Reflecting Cannot be Overstated

Over the past couple of days I have been preparing a presentation for K-12 Principals entitled “Harnessing the Power of Educational Technology”.  I must say that I have been quite impressed with myself as I decided to create the entire full day presentation using Google Sites.  During what seemed to be countless hours of tweaking presentations, searching for videos, and deciding what content I wanted to cover I found myself reflecting on my growth as a leader and learner.  The paradigm shifts that I have experienced are nothing but amazing.  My passion for helping all students succeed and taking my staff where they need to be has always been there, but my immersion in the world of web 2.0 has provided constant fuel to become better at what I do.

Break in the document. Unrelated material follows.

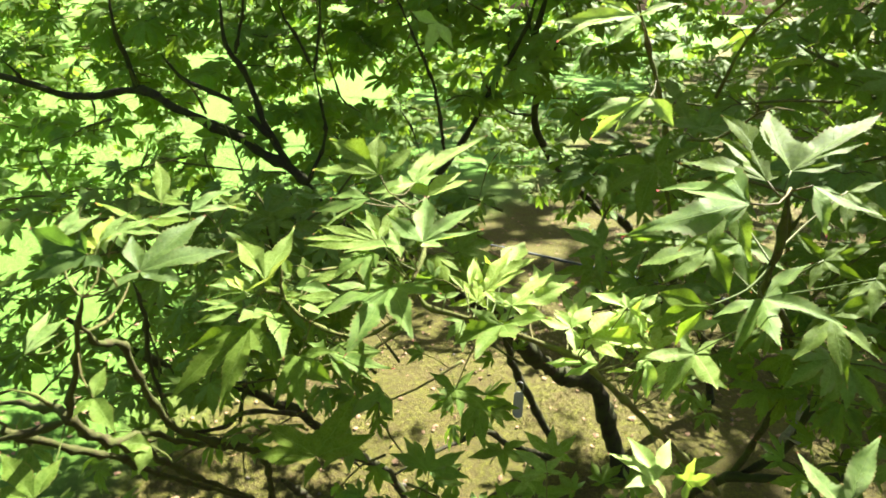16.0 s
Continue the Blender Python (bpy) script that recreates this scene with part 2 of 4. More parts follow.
def leaf_shape(lobes, teeth=11, cols=(1.0, 0.5), wide=0.168, fold=0.25, rng=random, join=0.31):
    """Vertices, faces and uv of one leaf with its stalk end at the origin, facing +z. lobes: (degrees from +x, length, droop degrees, and half width to length if it differs), in order of angle.
    Neighbouring lobes join in a web up to the notch between them; beyond it each has its own toothed outline and a drawn-out tip."""
    across = [-c for c in cols] + [0.0] + [c for c in reversed(cols)]
    verts, faces, uvs = [], [], []
    rows = 2 * teeth + 2
    arch = [rng.uniform(0.01, 0.07) for _ in lobes]

    def rise(i, r):
        length, droop = lobes[i][1:3]
        s = min(1.1, r / (length * max(0.3, math.cos(radians(droop)))))
        return length * (math.sin(radians(droop)) * s ** 1.4 + arch[i] * 4 * s * (1 - s))

    def height(x, y, i, side):
        """The blade's height: it runs over from each lobe to its neighbour."""
        j = i + side
        r = math.hypot(x, y)
        if not 0 <= j < len(lobes):
            return rise(i, r)
        a0, a1 = lobes[i][0], lobes[j][0]
        a = math.degrees(math.atan2(y, x))
        off = (a - a0 + 180) % 360 - 180
        e = min(1.0, max(0.0, off / (a1 - a0))) if abs(a1 - a0) > 0.5 else 0.0
        e = e * e * (3 - 2 * e)
        return rise(i, r) * (1 - e) + rise(j, r) * e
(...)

Technology is not always my driving force as many think.  Most of the time it is the inspirational conversations I have with educators from all corners of the globe on how they are moving away from traditional mindsets to unleash the creativity and learning potential in their students.  What is even better is that members of my own staff are beginning to embrace ideologies of authentic instruction to prepare students for success in the 21st Century.  In order to get to this point I had to look myself in the mirror and question some views I had in order to move forward without fear of failure.

Change in education tends to be evasive and not sustainable.  All to often entire educational organizations are comfortable with the status quo and if it isn’t broke don’t fix it mentality.  The honest truth though is the our system is broken and it is up to us to be open to new ideas, give up control, and work together to meet the diverse needs of today’s learner.  Some might think that this is not possible, to difficult, ore requires an extensive amount of time.  These experiences and reflections I just shared prove that we all have the capacity no matter our position to transform our system of education one little piece at a time.


  1. Scott McLeod said:

    What?! You didn’t share the link to your site with us?


    November 9, 2010
  2. @ Eric
    Thanks for this post. I find your words to be inspiring. The new instructional paradigms that students deserve in light of the information age don’t just happen. It takes high quality leadership. Your school is lucky.

    November 9, 2010
  3. Garry Robitaille said:

    Hi Eric

    Charlie is right. Your school is lucky to have you. All schools could only wish to have someone so willing to accept change as their leader. The bottom line is that the needs of children and their learning are changing constantly. When we get comfortable or resistant to change we quickly begin to miss “the boat” and our kids suffer.

    Not that it is the be all and end all, but I would be curious to hear your views on Distributive Leadership. You sound like a very confident leader and if I were made to guess, I think that you are probably comfortable sharing leadership tasks so that others can grow with you.

    P.S. Have you ever seen Dewtt Jones’ Celebrate What’s Right in the World?